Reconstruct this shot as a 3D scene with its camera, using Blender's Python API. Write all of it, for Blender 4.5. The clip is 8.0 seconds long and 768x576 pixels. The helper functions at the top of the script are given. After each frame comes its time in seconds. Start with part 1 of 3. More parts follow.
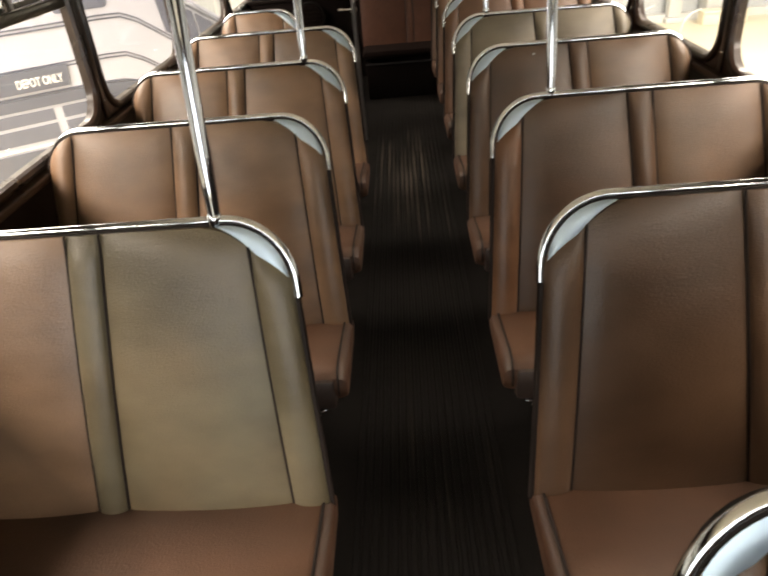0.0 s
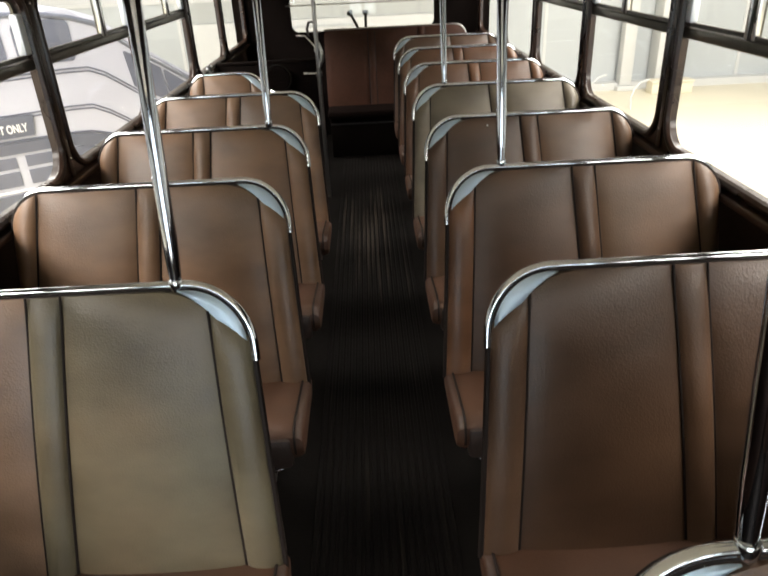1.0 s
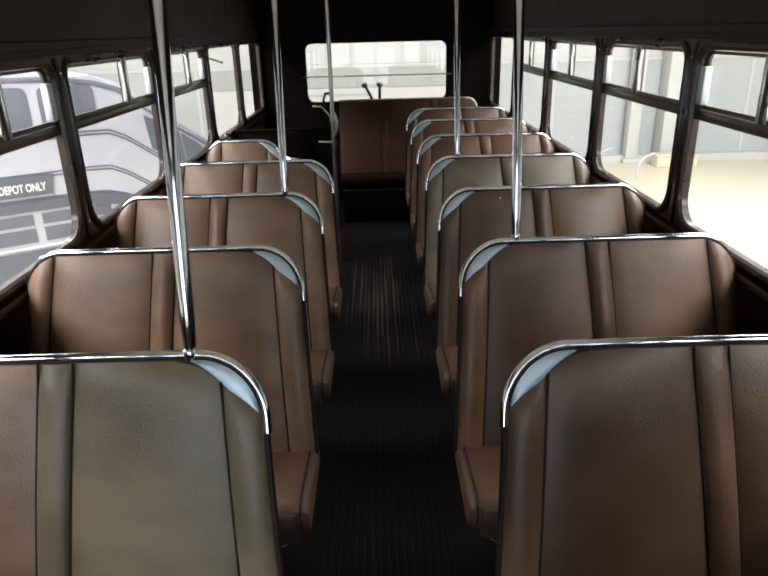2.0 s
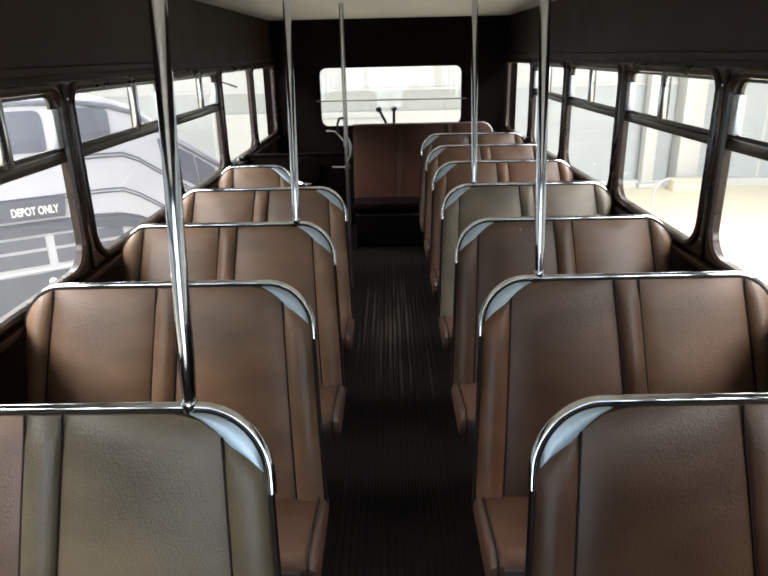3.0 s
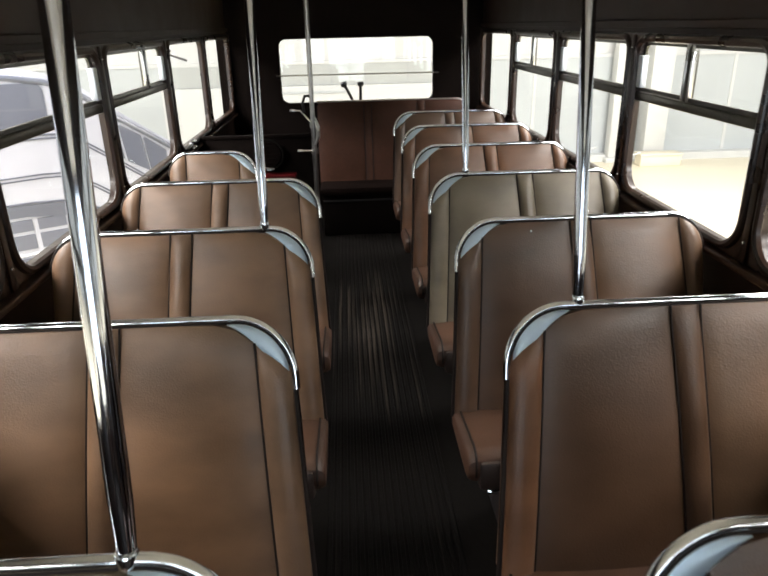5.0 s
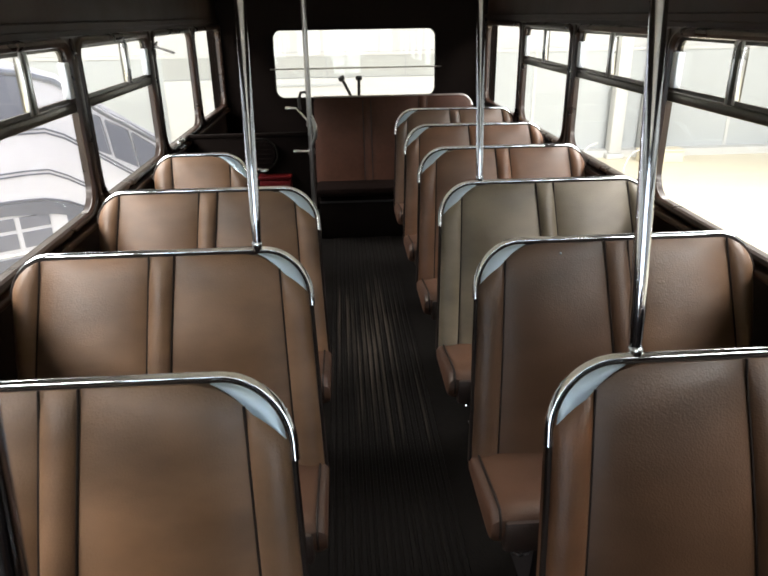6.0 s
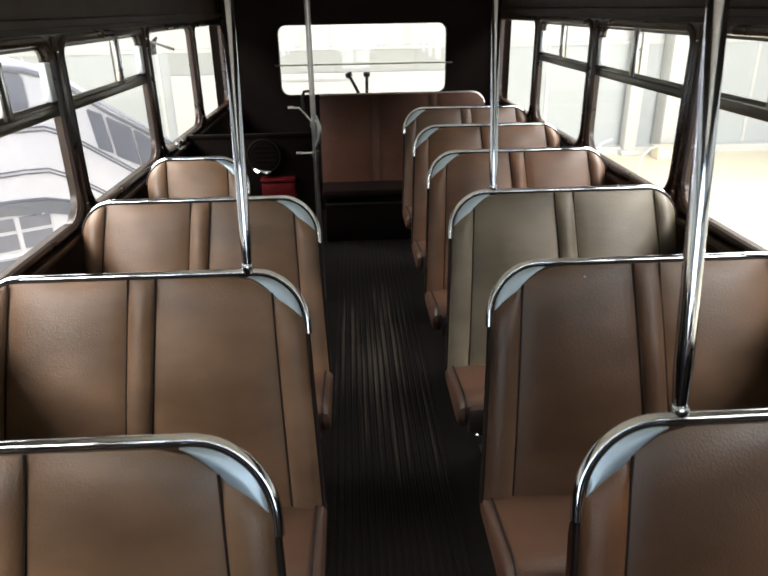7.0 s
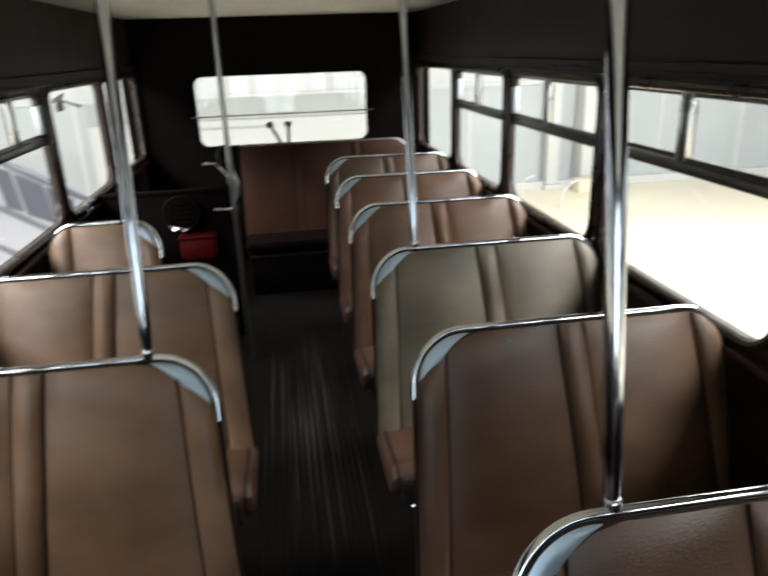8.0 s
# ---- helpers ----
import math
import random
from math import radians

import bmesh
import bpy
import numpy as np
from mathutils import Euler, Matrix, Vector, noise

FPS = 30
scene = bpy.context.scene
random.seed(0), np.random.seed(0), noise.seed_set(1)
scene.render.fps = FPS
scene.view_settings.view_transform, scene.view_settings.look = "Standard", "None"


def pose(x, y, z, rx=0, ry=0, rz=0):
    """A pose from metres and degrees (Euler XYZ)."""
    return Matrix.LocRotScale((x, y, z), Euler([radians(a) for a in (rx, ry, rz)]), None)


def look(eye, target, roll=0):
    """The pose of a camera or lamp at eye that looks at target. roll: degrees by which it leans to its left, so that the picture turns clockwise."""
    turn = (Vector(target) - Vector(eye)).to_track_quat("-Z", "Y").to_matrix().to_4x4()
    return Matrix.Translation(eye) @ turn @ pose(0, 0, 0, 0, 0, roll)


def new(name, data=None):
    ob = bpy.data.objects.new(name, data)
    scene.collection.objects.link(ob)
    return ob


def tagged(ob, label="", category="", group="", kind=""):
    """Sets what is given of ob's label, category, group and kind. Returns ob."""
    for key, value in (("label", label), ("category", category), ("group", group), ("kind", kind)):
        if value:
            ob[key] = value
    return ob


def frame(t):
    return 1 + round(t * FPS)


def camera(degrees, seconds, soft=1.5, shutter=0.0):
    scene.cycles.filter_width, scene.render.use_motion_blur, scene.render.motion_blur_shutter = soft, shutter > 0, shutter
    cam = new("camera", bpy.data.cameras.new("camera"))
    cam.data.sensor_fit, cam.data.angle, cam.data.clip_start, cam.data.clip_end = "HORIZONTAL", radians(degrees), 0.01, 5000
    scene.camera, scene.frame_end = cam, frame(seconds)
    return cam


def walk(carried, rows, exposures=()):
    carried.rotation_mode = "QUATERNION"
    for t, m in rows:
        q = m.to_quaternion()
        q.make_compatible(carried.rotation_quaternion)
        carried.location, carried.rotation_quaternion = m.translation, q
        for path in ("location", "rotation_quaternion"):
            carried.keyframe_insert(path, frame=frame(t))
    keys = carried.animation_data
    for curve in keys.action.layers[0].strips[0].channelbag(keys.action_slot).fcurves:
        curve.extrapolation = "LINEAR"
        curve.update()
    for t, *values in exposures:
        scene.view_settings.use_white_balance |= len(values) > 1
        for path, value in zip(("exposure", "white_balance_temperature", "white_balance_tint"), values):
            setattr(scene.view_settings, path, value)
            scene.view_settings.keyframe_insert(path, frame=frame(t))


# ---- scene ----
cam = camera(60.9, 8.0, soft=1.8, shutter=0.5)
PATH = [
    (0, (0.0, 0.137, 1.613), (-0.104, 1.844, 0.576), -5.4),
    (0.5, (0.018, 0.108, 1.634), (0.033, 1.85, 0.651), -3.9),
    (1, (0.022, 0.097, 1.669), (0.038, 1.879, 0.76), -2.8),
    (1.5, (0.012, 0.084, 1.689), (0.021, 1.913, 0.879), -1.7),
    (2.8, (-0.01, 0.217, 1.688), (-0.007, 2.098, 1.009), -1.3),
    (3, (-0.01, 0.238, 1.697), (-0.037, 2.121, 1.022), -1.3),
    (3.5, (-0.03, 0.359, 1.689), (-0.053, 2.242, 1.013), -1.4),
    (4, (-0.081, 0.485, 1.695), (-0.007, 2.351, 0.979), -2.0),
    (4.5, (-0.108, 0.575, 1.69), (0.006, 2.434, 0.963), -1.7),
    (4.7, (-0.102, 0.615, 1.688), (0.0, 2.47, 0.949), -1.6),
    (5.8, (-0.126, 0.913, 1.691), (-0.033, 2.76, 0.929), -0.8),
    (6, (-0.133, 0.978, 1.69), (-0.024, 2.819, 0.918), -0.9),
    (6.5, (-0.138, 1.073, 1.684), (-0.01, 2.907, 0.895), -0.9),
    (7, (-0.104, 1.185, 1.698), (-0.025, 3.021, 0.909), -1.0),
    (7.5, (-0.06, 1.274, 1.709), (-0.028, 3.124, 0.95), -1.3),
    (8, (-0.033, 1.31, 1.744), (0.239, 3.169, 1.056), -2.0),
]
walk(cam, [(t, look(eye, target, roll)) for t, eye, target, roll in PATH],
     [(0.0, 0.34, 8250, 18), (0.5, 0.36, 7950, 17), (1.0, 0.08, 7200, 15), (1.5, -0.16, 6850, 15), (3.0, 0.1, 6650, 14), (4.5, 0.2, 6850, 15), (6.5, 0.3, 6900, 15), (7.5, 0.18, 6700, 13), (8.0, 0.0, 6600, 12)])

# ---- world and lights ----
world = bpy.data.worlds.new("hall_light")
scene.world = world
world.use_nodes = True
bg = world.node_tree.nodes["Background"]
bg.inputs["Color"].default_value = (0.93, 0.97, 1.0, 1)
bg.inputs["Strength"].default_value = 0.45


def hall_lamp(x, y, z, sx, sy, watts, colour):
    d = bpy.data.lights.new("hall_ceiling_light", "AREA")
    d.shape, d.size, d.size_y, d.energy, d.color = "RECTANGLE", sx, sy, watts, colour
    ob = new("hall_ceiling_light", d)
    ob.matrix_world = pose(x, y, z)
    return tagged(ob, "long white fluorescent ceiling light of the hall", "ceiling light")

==

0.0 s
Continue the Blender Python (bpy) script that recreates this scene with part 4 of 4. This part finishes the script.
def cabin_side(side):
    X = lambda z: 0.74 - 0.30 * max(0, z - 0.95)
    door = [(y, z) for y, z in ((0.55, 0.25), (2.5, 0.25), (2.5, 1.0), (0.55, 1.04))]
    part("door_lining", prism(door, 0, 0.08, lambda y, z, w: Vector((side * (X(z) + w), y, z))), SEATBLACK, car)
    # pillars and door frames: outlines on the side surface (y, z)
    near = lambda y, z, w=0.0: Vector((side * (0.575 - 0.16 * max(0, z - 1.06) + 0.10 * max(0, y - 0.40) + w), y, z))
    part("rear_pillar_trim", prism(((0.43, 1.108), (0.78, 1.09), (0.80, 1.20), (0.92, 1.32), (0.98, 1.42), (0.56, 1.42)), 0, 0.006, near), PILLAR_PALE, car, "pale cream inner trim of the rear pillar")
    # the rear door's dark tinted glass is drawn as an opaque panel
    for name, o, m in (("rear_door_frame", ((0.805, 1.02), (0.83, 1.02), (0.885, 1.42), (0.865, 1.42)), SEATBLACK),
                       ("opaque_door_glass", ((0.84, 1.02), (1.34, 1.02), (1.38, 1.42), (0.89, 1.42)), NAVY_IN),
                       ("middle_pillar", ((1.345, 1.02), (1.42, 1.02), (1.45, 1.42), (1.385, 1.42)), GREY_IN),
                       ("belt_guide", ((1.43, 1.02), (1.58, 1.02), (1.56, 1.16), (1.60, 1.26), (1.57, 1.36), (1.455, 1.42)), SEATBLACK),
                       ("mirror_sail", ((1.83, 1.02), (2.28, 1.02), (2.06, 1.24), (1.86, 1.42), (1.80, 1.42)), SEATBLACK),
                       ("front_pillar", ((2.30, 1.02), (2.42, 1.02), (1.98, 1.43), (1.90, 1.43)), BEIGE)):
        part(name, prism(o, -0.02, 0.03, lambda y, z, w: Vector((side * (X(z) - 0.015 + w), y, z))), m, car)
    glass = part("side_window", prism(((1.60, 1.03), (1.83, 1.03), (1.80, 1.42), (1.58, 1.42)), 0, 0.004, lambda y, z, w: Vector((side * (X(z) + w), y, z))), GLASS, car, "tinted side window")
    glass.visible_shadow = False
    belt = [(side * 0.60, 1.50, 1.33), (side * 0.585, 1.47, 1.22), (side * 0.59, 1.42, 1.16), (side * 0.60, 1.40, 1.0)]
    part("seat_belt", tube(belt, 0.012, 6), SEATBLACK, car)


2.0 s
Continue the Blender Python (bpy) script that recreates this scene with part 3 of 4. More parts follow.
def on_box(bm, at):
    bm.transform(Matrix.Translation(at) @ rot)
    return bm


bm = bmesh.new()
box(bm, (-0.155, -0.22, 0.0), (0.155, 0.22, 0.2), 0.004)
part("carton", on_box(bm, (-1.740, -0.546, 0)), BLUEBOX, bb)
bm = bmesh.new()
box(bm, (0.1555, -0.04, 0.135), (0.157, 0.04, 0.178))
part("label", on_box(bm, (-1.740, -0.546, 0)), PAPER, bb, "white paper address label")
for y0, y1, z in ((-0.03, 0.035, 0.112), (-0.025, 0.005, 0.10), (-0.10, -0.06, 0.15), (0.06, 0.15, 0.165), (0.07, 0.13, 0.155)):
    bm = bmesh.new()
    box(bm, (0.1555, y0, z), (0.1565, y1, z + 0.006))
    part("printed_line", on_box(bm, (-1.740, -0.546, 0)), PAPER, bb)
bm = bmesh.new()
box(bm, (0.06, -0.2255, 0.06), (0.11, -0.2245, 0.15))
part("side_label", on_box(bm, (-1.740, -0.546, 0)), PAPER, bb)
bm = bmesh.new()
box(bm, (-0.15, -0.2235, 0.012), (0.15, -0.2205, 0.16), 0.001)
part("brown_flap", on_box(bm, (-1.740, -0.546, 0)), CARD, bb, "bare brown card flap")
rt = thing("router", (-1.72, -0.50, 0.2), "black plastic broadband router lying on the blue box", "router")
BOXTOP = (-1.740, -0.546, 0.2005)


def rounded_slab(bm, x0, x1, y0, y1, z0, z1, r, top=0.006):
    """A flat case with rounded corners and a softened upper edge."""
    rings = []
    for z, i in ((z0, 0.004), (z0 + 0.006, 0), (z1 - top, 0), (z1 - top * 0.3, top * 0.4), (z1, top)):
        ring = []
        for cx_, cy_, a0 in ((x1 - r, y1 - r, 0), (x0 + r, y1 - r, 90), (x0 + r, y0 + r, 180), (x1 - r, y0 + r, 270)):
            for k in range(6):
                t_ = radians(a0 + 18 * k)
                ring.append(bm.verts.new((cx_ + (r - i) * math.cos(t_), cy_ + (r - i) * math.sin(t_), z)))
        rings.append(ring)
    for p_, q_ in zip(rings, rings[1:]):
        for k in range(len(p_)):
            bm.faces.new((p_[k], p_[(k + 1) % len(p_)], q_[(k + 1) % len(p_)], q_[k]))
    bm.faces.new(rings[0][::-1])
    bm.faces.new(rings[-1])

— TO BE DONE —
In the entries above, identify each line that includes the string "radians", then copy it.

— FULL SOLUTION —
from math import radians
    return Matrix.LocRotScale((x, y, z), Euler([radians(a) for a in (rx, ry, rz)]), None)
    cam.data.sensor_fit, cam.data.angle, cam.data.clip_start, cam.data.clip_end = "HORIZONTAL", radians(degrees), 0.01, 5000
                t_ = radians(a0 + 18 * k)